The seminar will consider questions posed by contemporary feminist and queer theorists who have developed and engaged a wide range of concepts related to futurity: the Chthulucene, cruel optimism, fugitivity, planetarity, the post-work imaginary, reprofuturity, utopia/dystopia, and world making, to name a few. We begin with the influential provocations of Donna Haraway’s Cyborg Manifesto and José Muñoz’s Cruising Utopia, and move through a varied and eclectic selection of recent thinking on futurity. At five points in the semester, there will be interregna when we read genres of literary prediction and forecasting—fiction, poetry, and memoir—with texts collectively decided upon by seminar members. The final paper will be an analysis of a primary text or texts using theoretical concepts and a framework encountered during the semester and through independent research in the topic.
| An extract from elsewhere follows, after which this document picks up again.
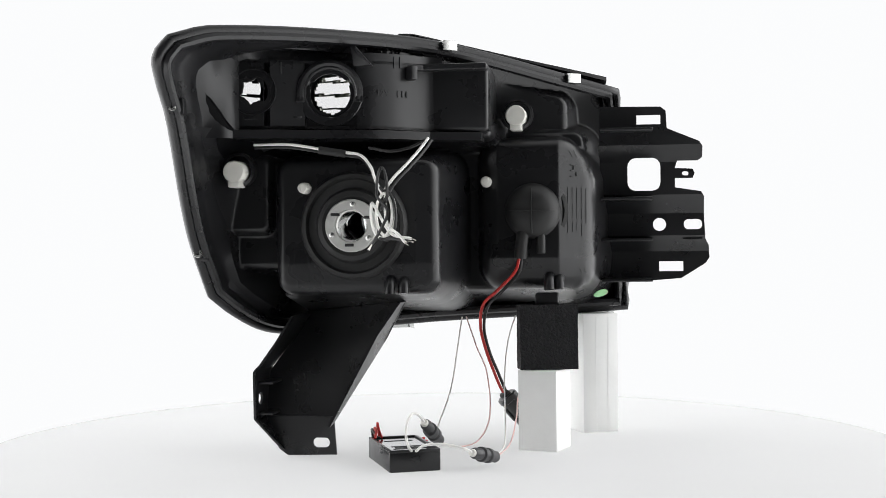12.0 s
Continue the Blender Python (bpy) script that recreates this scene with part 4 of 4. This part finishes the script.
def props():
    p = thing("support_post", place(-0.1404, -0.1195, 0, 25.3), "tall square white post that holds up the headlight", "post", "white support posts")
    body = part("post_body", block(0, 0, 0.0605, 0.0385, 0.0390, 0.121, 0.0007), M_POST, p)
    for k in (-0.008, 0.005):
        part("joint_strip", block(k, 0.01952, 0.0605, 0.0016, 0.0003, 0.1195, 0.0), M_POST, body)
    MOVERS.append(p)
    p = thing("support_post", place(-0.0974, 0.0071, 0, 72.3), "short square white post with black foam on top", "post", "white support posts")
    part("post_body", block(0, 0, 0.0375, 0.0382, 0.0382, 0.075, 0.0007), M_POST, p)
    MOVERS.append(p)
    p = thing("foam_block", place(-0.1005, 0.0078, 0.0752, 12.6), "flat black foam block stood on the short white post", "foam block")
    bm = bmesh.new()
    bmesh.ops.create_cube(bm, size=1.0)
    bmesh.ops.subdivide_edges(bm, edges=bm.edges[:], cuts=14, use_grid_fill=True)
    bmesh.ops.scale(bm, vec=(0.0545, 0.0235, 0.0605), verts=bm.verts)
    for v in bm.verts:
        q = v.co * 160
        v.co += V(noise.noise(q), noise.noise(q + V(9, 2, 1)), noise.noise(q + V(3, 8, 5))) * 0.0005
        v.co.z += 0.0305
    part("foam_body", bm, M_FOAM, p)
    MOVERS.append(p)
    # the tall vertical clip of the housing that rests on the foam
    part("rest_stub", block(-0.1005, 0.004, 0.141, 0.022, 0.016, 0.012, 0.002), M_HOUSING, SHELL)


props()


def inverter():
    t = thing("inverter_box", place(0.0216, 0.1053, 0, 22.8), "small black inverter box with a silver label, lying on the turntable", "inverter")
    case = part("case", block(0, 0, 0.0085, 0.045, 0.086, 0.017, 0.0012), M_BOX, t)
    part("label", block(0, 0.002, 0.0173, 0.038, 0.070, 0.0006, 0.0), M_LABEL, case, "silver printed label")
    for y, w in ((0.026, 0.030), (0.020, 0.024), (0.013, 0.028), (-0.020, 0.026)):
        part("print_bar", block(0, y, 0.0178, w, 0.0022, 0.0003, 0.0), M_PRINT, case)
    for x, y, a, b in ((0, -0.0412, 0.0448, 0.0032), (0, 0.0412, 0.0448, 0.0032), (-0.0210, 0, 0.0028, 0.0786), (0.0210, 0, 0.0028, 0.0786)):
        part("rim", block(x, y, 0.0178, a, b, 0.0024, 0.0006), M_BOX, case)
    # looped red leads tied together
    for k, off in enumerate((0.0, 0.0035)):
        pts = [V(0.012 + off, -0.034, 0.0190), V(0.013, -0.041, 0.0240), V(0.012, -0.052, 0.0295 - off), V(0.010, -0.0605, 0.0250 - 2 * off), V(0.008, -0.0610, 0.0130), V(0.010, -0.0560, 0.0055 + off), V(0.000, -0.0570, 0.0050),
               V(-0.022, -0.068, 0.003 + off * 0.4), V(-0.034, -0.074, 0.005), V(-0.038, -0.066, 0.009 + off), V(-0.024, -0.060, 0.006), V(0.002, -0.059, 0.005)]
        part("red_lead", tube([p + V(off, off, 0) for p in pts], 0.0013, n=70, sides=8), M_WIRE_RED, t, "red insulated lead")
    part("black_lead", tube([V(0.016, -0.034, 0.0190), V(0.0175, -0.042, 0.0225), V(0.017, -0.054, 0.0240), V(0.013, -0.0600, 0.0120), V(0.004, -0.0610, 0.0060), V(-0.014, -0.062, 0.004), V(-0.026, -0.070, 0.003)], 0.0012, n=30, sides=8), M_WIRE_BLACK, t)
    part("cable_tie", tube([V(-0.002, -0.064, 0.002), V(-0.002, -0.056, 0.011), V(-0.002, -0.050, 0.006)], 0.0022, n=8, sides=8), M_RUBBER, t)
    MOVERS.append(t)


inverter()


def sleeve(name, a, b, label):
    """A rubber-sleeved inline connector between two points of the headlight's axes."""
    a, b = V(*a), V(*b)
    d = b - a
    w = d.length
    t = thing(name, HEAD @ Matrix.Translation(a), label, "connector", "inline connectors")
    prof = [(0.0, 0.0), (0.0040, 0.0), (0.0050, 0.003), (0.0050, 0.3 * w), (0.0066, 0.32 * w), (0.0066, 0.42 * w), (0.0054, 0.45 * w), (0.0054, 0.55 * w), (0.0066, 0.58 * w), (0.0066, 0.66 * w), (0.0052, 0.7 * w), (0.0052, w - 0.003), (0.0038, w), (0.0, w)]
    part("sleeve", lathe(prof, (0, 0, 0), d, n=24, close=False), M_GREYPLUG, t)
    part("end_ring", lathe([(0.0030, -0.003), (0.0034, -0.0005), (0.0038, 0.001)], (0, 0, 0), d, n=16), M_WHITE, t)
    MOVERS.append(t)
    return t


sleeve("inline_connector", (0.002, 0.108, 0.0365), (-0.006, 0.070, 0.0150), "black rubber inline connector leaning on the inverter")
sleeve("inline_connector", (-0.0445, 0.143, 0.0165), (-0.0605, 0.103, 0.0068), "grey rubber inline connector lying on the turntable")


def plug_and_cables():
    a, b = V(-0.058, -0.0255, 0.046), V(-0.082, -0.032, 0.017)
    t = thing("plug", HEAD @ Matrix.Translation(b), "black plastic plug hanging on red and black wires", "plug")
    d = (a - b)
    w = d.length
    z = d.normalized()
    wide = V(0.4, -0.916, 0)
    wide = (wide - z * wide.dot(z)).normalized()
    m = Matrix((wide, z.cross(wide), z)).transposed().to_4x4()
    bm = bmesh.new()
    rows = []
    for h, a, b2 in ((0.30, 0.0085, 0.0062), (0.0, 0.0105, 0.0078), (-0.01, 0.0113, 0.0087), (0.01, 0.0120, 0.0094), (0.34, 0.0120, 0.0094), (0.35, 0.0113, 0.0088), (0.37, 0.0113, 0.0088), (0.38, 0.0118, 0.0092), (0.84, 0.0112, 0.0087), (0.85, 0.0124, 0.0098), (0.97, 0.0124, 0.0098), (1.0, 0.0112, 0.0085)):
        rows.append([V(a * math.copysign(abs(math.cos(q)) ** 0.75, math.cos(q)), b2 * math.copysign(abs(math.sin(q)) ** 0.75, math.sin(q)), h * w) for q in [k * math.tau / 28 for k in range(28)]])
    ends = skin(bm, rows, closed=True)
    cap(bm, ends[0])
    cap(bm, ends[-1])
    bmesh.ops.recalc_face_normals(bm, faces=bm.faces)
    block(0, 0.0095, w * 0.55, 0.007, 0.003, w * 0.4, 0.001, bm=bm)
    bmesh.ops.transform(bm, matrix=m, verts=bm.verts)
    part("shell", bm, M_PLUG, t)
    bm = block(0, 0, w * 1.0, 0.014, 0.009, w * 0.2, 0.002)
    bmesh.ops.transform(bm, matrix=m, verts=bm.verts)
    part("wire_seal", bm, M_RUBBER, t)
    MOVERS.append(t)
    # wires from the high beam to the plug and the fine leads of the halo rings
    runs = [
        ("red_wire", [(-0.0765, 0.0205, 0.184), (-0.072, 0.020, 0.168), (-0.055, 0.016, 0.150), (-0.040, 0.006, 0.136), (-0.036, -0.004, 0.115), (-0.040, -0.012, 0.092), (-0.047, -0.019, 0.070), (-0.054, -0.023, 0.052), (-0.058, -0.0255, 0.046)], 0.0015, M_WIRE_RED, "red insulated wire down to the plug"),
        ("black_wire", [(-0.0785, 0.0195, 0.184), (-0.075, 0.017, 0.166), (-0.058, 0.012, 0.148), (-0.044, 0.003, 0.134), (-0.039, -0.008, 0.113), (-0.043, -0.016, 0.090), (-0.051, -0.022, 0.068), (-0.058, -0.026, 0.050), (-0.061, -0.0275, 0.045)], 0.0015, M_WIRE_BLACK, "black insulated wire down to the plug"),
        ("pink_wire", [(-0.071, -0.052, 0.122), (-0.073, -0.045, 0.090), (-0.0745, -0.018, 0.060), (-0.0725, 0.010, 0.0470), (-0.0735, 0.0427, 0.0330), (-0.070, 0.076, 0.014), (-0.0605, 0.103, 0.0068)], 0.00075, M_WIRE_PINK, "thin pink wire from the halo ring"),
        ("white_wire", [(-0.066, -0.050, 0.122), (-0.0600, -0.032, 0.098), (-0.058, -0.012, 0.065), (-0.061, 0.018, 0.030), (-0.064, 0.060, 0.012), (-0.0605, 0.103, 0.0062)], 0.00075, M_WIRE_WHITE, "thin white wire from the halo ring"),
        ("white_wire", [(-0.015, -0.031, 0.122), (-0.010, -0.028, 0.088), (-0.004, -0.0256, 0.052), (0.007, -0.014, 0.018), (0.010, 0.008, 0.004), (0.006, 0.038, 0.003), (-0.003, 0.060, 0.009), (-0.006, 0.070, 0.015)], 0.00075, M_WIRE_WHITE, "thin white wire from the halo ring"),
        ("pink_wire", [(-0.019, -0.033, 0.122), (-0.030, -0.027, 0.092), (-0.040, -0.018, 0.070), (-0.045, 0.004, 0.030), (-0.036, 0.0265, 0.0093), (-0.018, 0.050, 0.007), (-0.006, 0.070, 0.0142)], 0.00075, M_WIRE_PINK, "thin pink wire from the halo ring"),
        ("white_wire", [(0.002, 0.108, 0.0365), (0.006, 0.122, 0.046), (0.010, 0.138, 0.047), (0.012, 0.150, 0.036), (0.010, 0.152, 0.024), (0.008, 0.146, 0.018)], 0.0012, M_WIRE_WHITE, "white wire from connector to inverter"),
        ("white_wire", [(-0.0445, 0.143, 0.0165), (-0.038, 0.154, 0.022), (-0.020, 0.158, 0.026), (-0.004, 0.154, 0.024), (0.004, 0.147, 0.018)], 0.0012, M_WIRE_WHITE, "white wire from connector to inverter"),
    ]
    for name, pts, r, m, label in runs:
        base = V(*pts[-1])
        t = thing(name, HEAD @ Matrix.Translation(base), label, "wire", "loose wires")
        part("insulation", tube([V(*p) - base for p in pts], r, n=60, sides=8), m, t)
        MOVERS.append(t)


plug_and_cables()


# ---------------------------------------------------------------- motion
def motions():
    for ob in MOVERS:
        start = ob.matrix_basis.copy()
        rows = []
        for k in range(57):
            t = k * 0.5
            rows.append((t, pose(0, 0, 0, 0, 0, turn_at(t)) @ start))
        walk(ob, rows)


motions()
English 597: Topics in Composition and Rhetoric: Rhetorics of the Archive
Patty Wilde, Wednesdays, 3:10-5:40 pm
Terry Cook’s notion that “We are what we keep; we keep what we are” is suggestive of the problematic nature of archives and, subsequently, the products of archival research. This course takes up the rhetorical nature of these concerns, examining the constructed nature of both archives and histories. While interrogating these issues, students will acquire pragmatic archival skills, learning about archival research methods and methodologies. In addition to exploring archival collections at the WSU library, they will investigate digital and personal archives, which will culminate in their own original research project. While the course primarily focuses on archival research as it is enacted in the discipline of rhetoric and composition, it is also relevant to students interested in pursuing archival projects in other disciplines and in pedagogical settings.